The building blocks of a successful mentorship program

The building blocks of a successful mentorship program

Over the past years, mentorship programs have become increasingly important in the workplace.

According to Sarah Kessler in her Inc. article “How to Start a Mentoring Program,’ mentoring can enhance employee satisfaction, engagement, and retention. It can also attract more talent, supplement onboarding, and provide employees with all-important guidance in their career trajectories. It can serve as an inexpensive yet effective way to transfer company-specific knowledge. Finally, it can provide potential leaders with additional leadership training and experience.

A successful mentorship program can become a valuable asset for your company. That’s why you need to know which building blocks are critical to the program’s success. Let’s take a closer look.

Building block 1: The objective

Before you start, you need to decide what the objective of the program will be. Possible choices include:

  • training or education of new employees
  • transfer of company-specific knowledge
  • retaining a more diverse workforce
  • improving upward mobility for minorities

Another approach is to allow your employees to choose the objective of their mentorship. For example, working mothers might want guidance in advancing their career without sacrificing their family, or a Baby Boomer employee might want technology training in social media or online collaboration tools.

Building block 2: Participants

Knowing which employees can participate is important to understanding the scope of the program. Some companies limit enrollment to new employees; others make participation a requirement; while yet others allow their people to decide for themselves.

The program’s objective will have an impact on the target group. For example, if you want to retain a more diverse workforce, voluntary participation could either encourage or deter employees, depending on their individual reactions to their personal experiences in the workplace. Required participation could be the best approach. Similarly, if the objective is to transfer company-specific knowledge, the most logical approach is to make participation in the program a requirement for all employees.
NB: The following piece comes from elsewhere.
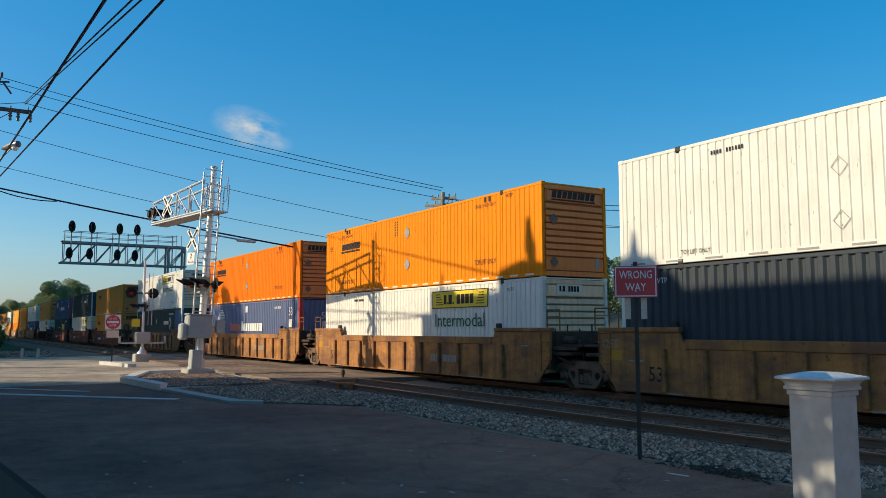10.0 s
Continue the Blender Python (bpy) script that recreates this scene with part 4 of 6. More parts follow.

Building block 3: Duration

The length of the pairing will depend in large part on the objective of the program. Initial training and the transfer of company-specific knowledge are both goals that can be attained within a predetermined period of time. For employees, knowing that this kind of mentorship relationship has a limited duration can be a relief.

Objectives such as retaining a more diverse workforce or improving the upward mobility of minorities can be indefinite. To a certain extent, the mentor will be the mentee’s career counselor and confidant, so that’s a relationship that should become fruitful over time. When a mentee becomes discouraged or doesn’t think he or she will get a promotion, it’s the mentor’s responsibility to find a way to motivate and inspire him or her to continue on.
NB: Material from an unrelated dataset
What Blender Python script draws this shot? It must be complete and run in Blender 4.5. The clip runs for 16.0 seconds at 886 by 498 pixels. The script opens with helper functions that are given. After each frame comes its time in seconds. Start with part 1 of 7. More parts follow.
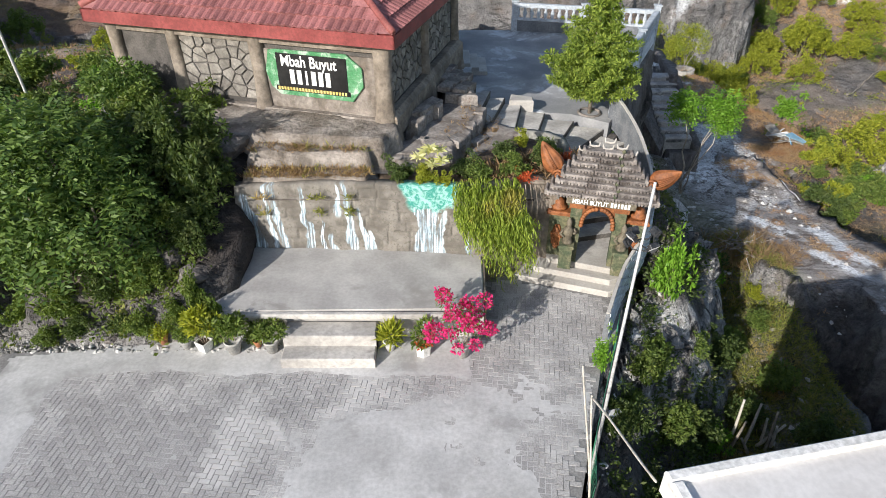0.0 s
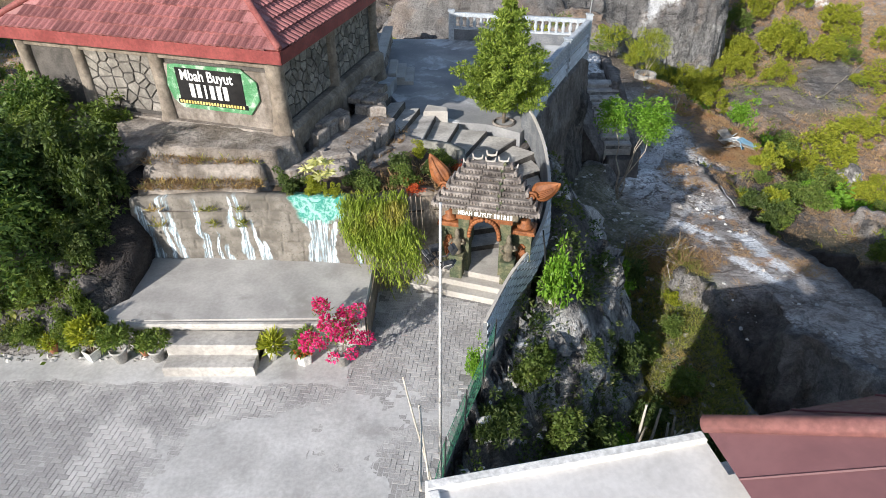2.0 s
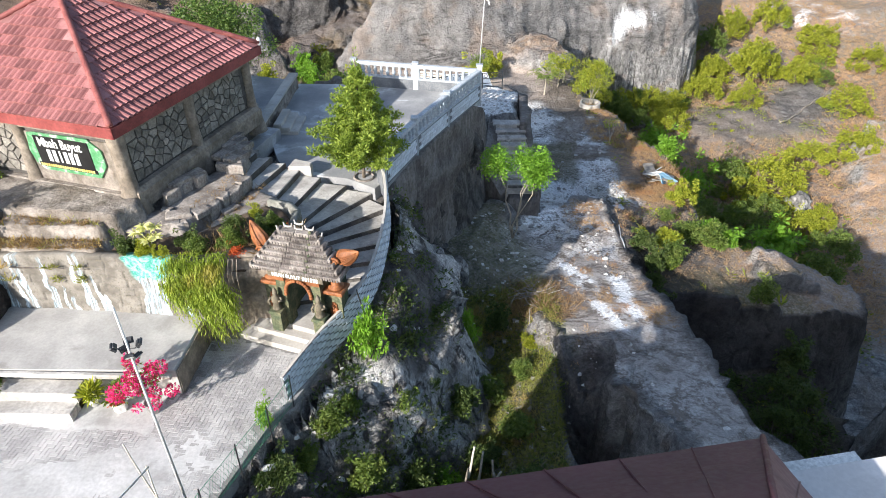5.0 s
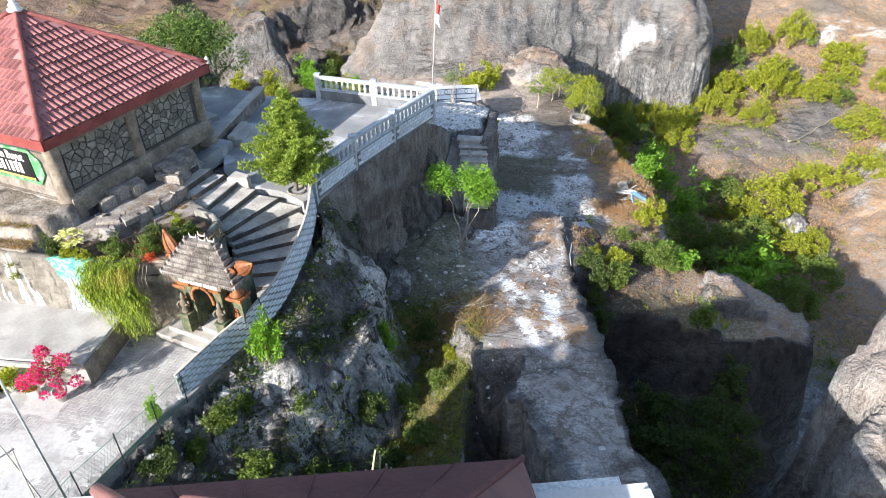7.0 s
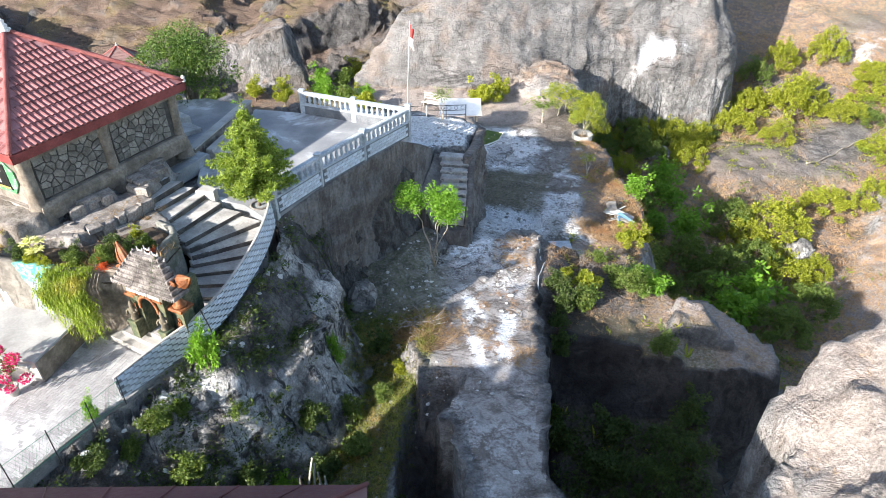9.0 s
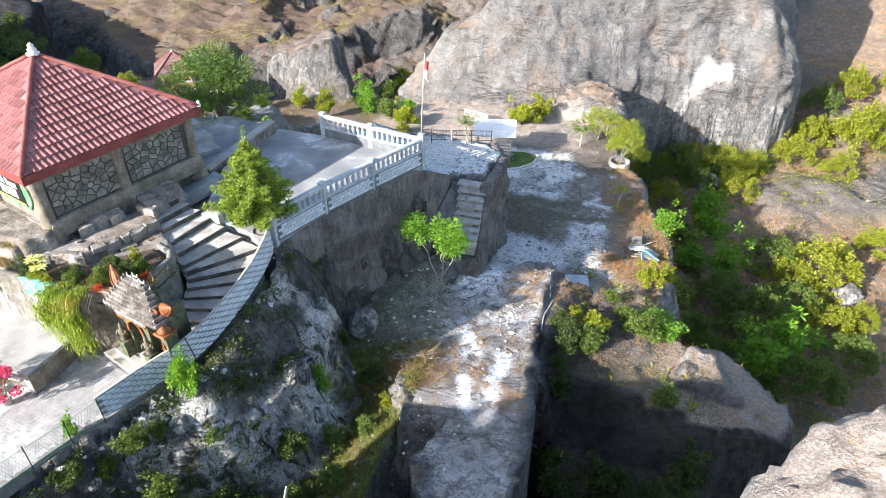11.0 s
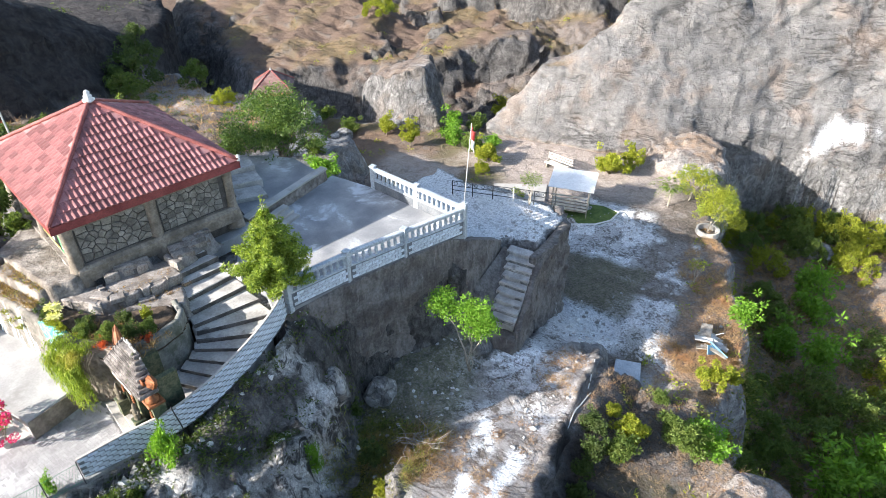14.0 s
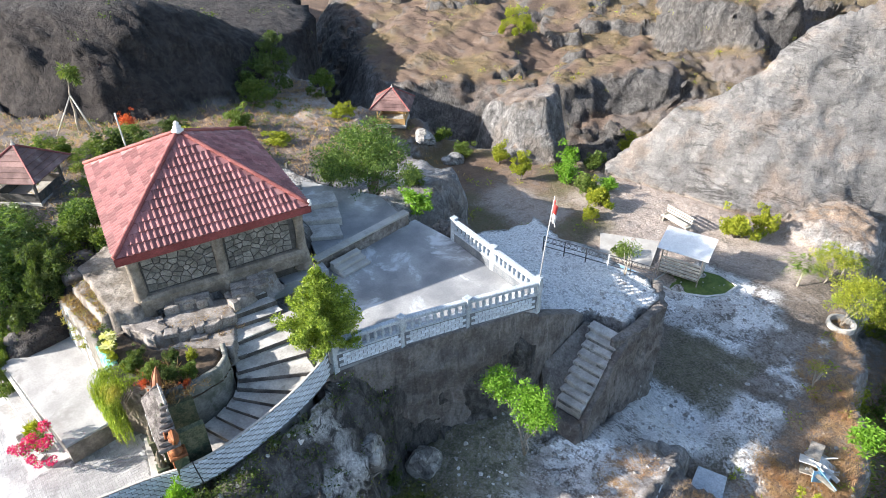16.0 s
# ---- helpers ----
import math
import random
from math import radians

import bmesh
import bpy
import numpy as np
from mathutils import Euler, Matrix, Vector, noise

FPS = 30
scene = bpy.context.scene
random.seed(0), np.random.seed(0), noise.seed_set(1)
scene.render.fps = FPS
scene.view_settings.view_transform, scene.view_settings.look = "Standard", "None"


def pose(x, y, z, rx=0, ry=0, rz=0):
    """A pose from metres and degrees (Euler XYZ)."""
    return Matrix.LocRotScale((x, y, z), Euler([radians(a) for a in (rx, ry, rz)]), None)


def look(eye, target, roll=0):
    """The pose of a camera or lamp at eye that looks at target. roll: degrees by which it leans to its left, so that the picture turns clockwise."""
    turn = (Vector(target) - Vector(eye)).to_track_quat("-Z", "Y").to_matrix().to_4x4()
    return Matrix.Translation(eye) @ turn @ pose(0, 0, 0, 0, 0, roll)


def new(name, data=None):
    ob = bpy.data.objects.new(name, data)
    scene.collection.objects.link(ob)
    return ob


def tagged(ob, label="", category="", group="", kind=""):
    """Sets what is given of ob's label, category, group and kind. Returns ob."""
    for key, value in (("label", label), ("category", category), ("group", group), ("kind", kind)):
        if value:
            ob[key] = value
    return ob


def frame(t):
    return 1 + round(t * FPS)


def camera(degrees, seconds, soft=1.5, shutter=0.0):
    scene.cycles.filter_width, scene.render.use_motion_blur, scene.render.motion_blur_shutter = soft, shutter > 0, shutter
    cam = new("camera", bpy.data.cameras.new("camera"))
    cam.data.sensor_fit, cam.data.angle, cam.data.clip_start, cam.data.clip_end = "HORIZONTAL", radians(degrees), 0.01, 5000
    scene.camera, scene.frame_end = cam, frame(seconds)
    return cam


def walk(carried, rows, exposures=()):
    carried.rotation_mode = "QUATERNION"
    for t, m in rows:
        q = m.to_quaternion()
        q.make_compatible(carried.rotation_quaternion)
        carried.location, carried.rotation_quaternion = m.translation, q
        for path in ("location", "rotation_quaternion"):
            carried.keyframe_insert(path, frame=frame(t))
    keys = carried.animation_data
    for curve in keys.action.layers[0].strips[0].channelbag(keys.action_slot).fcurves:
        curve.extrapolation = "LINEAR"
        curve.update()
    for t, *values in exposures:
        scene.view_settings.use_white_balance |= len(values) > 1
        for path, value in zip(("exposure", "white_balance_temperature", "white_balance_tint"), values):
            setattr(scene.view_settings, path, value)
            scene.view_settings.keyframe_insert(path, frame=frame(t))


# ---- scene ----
cam = camera(69.0, 16.0, soft=0.7)
METRES, EYE, TILT, LEAN, TURN = 28.0, 9.73, -35.0, 0.0, 0.0
ROWS = [
    (0.0, 0.0, 0.0, 0.0, 0.0, 0.0, 0.0),
    (0.5, 0.0193, -0.0007, -0.0006, 0.04, 0.03, 0.04),
    (1.0, 0.0417, -0.0016, -0.0008, 0.07, 0.05, 0.09),
    (1.5, 0.0665, -0.005, 0.0015, 0.1, 0.06, 0.14),
    (2.0, 0.0938, -0.0123, 0.0076, 0.1, 0.08, 0.16),
    (2.5, 0.1223, -0.0214, 0.0165, 0.11, 0.14, 0.21),
    (3.0, 0.1511, -0.031, 0.0275, 0.13, 0.16, 0.24),
    (3.5, 0.1816, -0.0403, 0.0375, 0.19, 0.18, 0.22),
    (4.0, 0.2142, -0.0485, 0.0466, 0.44, 0.18, 0.05),
    (4.5, 0.2471, -0.0556, 0.0545, 0.95, 0.19, -0.27),
    (5.0, 0.2799, -0.0624, 0.0623, 1.72, 0.17, -0.82),
    (7.5, 0.4622, -0.1009, 0.0914, 6.3, 0.04, -4.08),
    (8.0, 0.4926, -0.1063, 0.0992, 7.18, -0.06, -4.72),
    (8.5, 0.5203, -0.109, 0.1091, 8.06, -0.16, -5.37),
    (9.0, 0.5449, -0.1086, 0.1207, 9.06, -0.24, -6.05),
    (11.5, 0.6405, -0.0797, 0.2034, 16.16, -1.35, -10.87),
    (12.0, 0.655, -0.069, 0.2237, 17.76, -1.67, -11.92),
    (12.5, 0.6681, -0.056, 0.2458, 19.39, -2.01, -12.96),
    (13.0, 0.6785, -0.0402, 0.2701, 21.18, -2.44, -14.1),
    (13.5, 0.6857, -0.0217, 0.2951, 22.98, -2.88, -15.17),
    (14.0, 0.691, -0.0024, 0.321, 24.87, -3.36, -16.28),
    (14.5, 0.6946, 0.018, 0.3476, 26.95, -3.92, -17.49),
    (15.0, 0.6961, 0.0397, 0.3754, 29.54, -4.7, -18.92),
    (15.5, 0.6955, 0.0634, 0.4041, 33.39, -6.02, -20.97),
    (16.0, 0.6927, 0.0882, 0.4335, 37.45, -7.56, -22.97),
]
walk(cam, [(t, pose(0, 0, EYE, TILT, LEAN, TURN) @ pose(METRES * x, METRES * y, METRES * z, 90 + pitch, roll, yaw)) for t, x, y, z, yaw, pitch, roll in ROWS],
     [(0.0, 0.33), (3.0, 0.53), (5.0, 0.93), (7.5, 1.22), (9.0, 1.38), (13.0, 1.44), (16.0, 1.38)])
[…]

Building block 4: Coordination

The program will need to be coordinated properly in order for it to be effective. Coordination will involve registering and pairing participants, training, providing the necessary tools, and periodic evaluation. It will also involve dealing with participants’ concerns or complaints.

The SHRM article “Creating a Mentor Program” advises appointing one person as a program coordinator, and if necessary, a committee that assists the mentor in the implementation of the program.

Building block 5: Tools

Though it’s possible to run a program without any formal tools, it’s more efficient and effective with them. Online collaboration tools that allow mentors and mentees to interact with each other, as well as in peer groups, can form a solid support to periodic face-to-face meetings. In addition, they facilitate progress tracking.

Building block 6: Participant guidance

In order to meet expectations, both mentors and mentees need to understand their responsibilities in the mentorship relationship. The coordinator will be responsible for informing them about this. He or she will also provide handbooks or instructions as needed for any tools the program utilizes.

Building block 7: Evaluation

For any program to be successful, it needs to be regularly evaluated. Distributing questionnaires among the participants can yield insights on how it’s working for them. Applications designed to track data pertaining to the company’s objective(s) can help provide a view of what’s working and what’s not, as well as areas that can be improved.

Keep these building blocks in mind to establish a successful mentorship program that will benefit your employees, your company, and yourself.